start Material provided

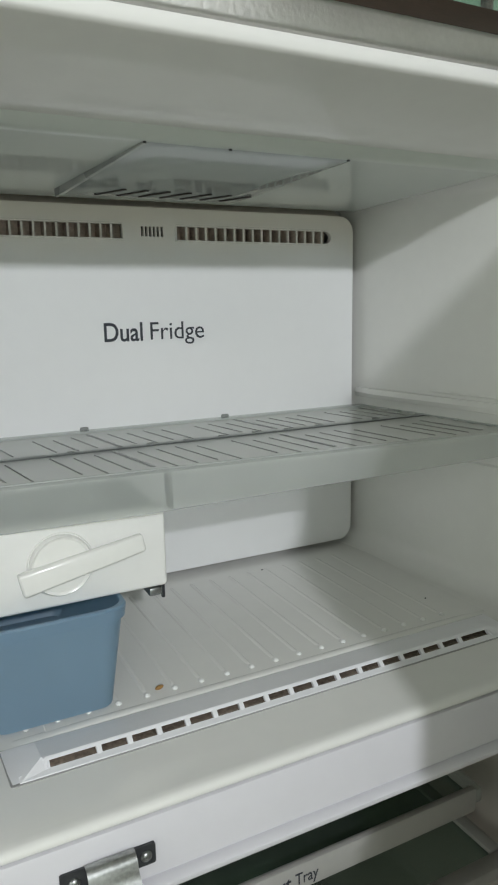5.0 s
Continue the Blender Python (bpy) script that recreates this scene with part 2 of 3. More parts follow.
# ---- the kitchen round the refrigerator ----
X0, X1, Y0, Y1, ZC = -1.7, 2.6, -3.2, 0.78, 2.8
# the opening in this unseen wall is added to hold the fill lamp
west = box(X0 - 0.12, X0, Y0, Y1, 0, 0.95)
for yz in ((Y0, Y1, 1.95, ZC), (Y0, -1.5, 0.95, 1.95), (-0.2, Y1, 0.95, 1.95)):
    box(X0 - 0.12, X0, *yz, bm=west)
for nm, b, mt, lab in (
    ("floor", box(X0, X1, Y0, Y1, -0.1, 0.0), TILE, "unseen beige kitchen floor, toned pale to bounce light upwards"),
    ("ceiling", box(X0, X1, Y0, Y1, ZC, ZC + 0.1), CEILR, "plain unseen kitchen ceiling, toned dark to cut bounced light"),
    ("wall_north", box(X0, X1, Y1, Y1 + 0.12, 0, ZC), WALLG, "pale green painted wall behind the refrigerator"),
    ("wall_south", box(X0, X1, Y0 - 0.12, Y0, 0, ZC), WALLB, "plain unseen cream wall, toned pale to bounce fill light"),
    ("wall_west", west, WALLC, "plain unseen wall with an opening added for the fill lamp"),
    ("wall_east", box(X1, X1 + 0.12, Y0, Y1, 0, ZC), WALLB, "plain pale wall"),
):
    tagged(part(nm, b, mt), lab, nm.split("_")[0], kind="structure")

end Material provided

Starting with the line that contains "Continue the Blender", print each line through the last one in the listing. Include both end lines and add nothing.

**Solution below**
Continue the Blender Python (bpy) script that recreates this scene with part 2 of 3. More parts follow.
# ---- the kitchen round the refrigerator ----
X0, X1, Y0, Y1, ZC = -1.7, 2.6, -3.2, 0.78, 2.8
# the opening in this unseen wall is added to hold the fill lamp
west = box(X0 - 0.12, X0, Y0, Y1, 0, 0.95)
for yz in ((Y0, Y1, 1.95, ZC), (Y0, -1.5, 0.95, 1.95), (-0.2, Y1, 0.95, 1.95)):
    box(X0 - 0.12, X0, *yz, bm=west)
for nm, b, mt, lab in (
    ("floor", box(X0, X1, Y0, Y1, -0.1, 0.0), TILE, "unseen beige kitchen floor, toned pale to bounce light upwards"),
    ("ceiling", box(X0, X1, Y0, Y1, ZC, ZC + 0.1), CEILR, "plain unseen kitchen ceiling, toned dark to cut bounced light"),
    ("wall_north", box(X0, X1, Y1, Y1 + 0.12, 0, ZC), WALLG, "pale green painted wall behind the refrigerator"),
    ("wall_south", box(X0, X1, Y0 - 0.12, Y0, 0, ZC), WALLB, "plain unseen cream wall, toned pale to bounce fill light"),
    ("wall_west", west, WALLC, "plain unseen wall with an opening added for the fill lamp"),
    ("wall_east", box(X1, X1 + 0.12, Y0, Y1, 0, ZC), WALLB, "plain pale wall"),
):
    tagged(part(nm, b, mt), lab, nm.split("_")[0], kind="structure")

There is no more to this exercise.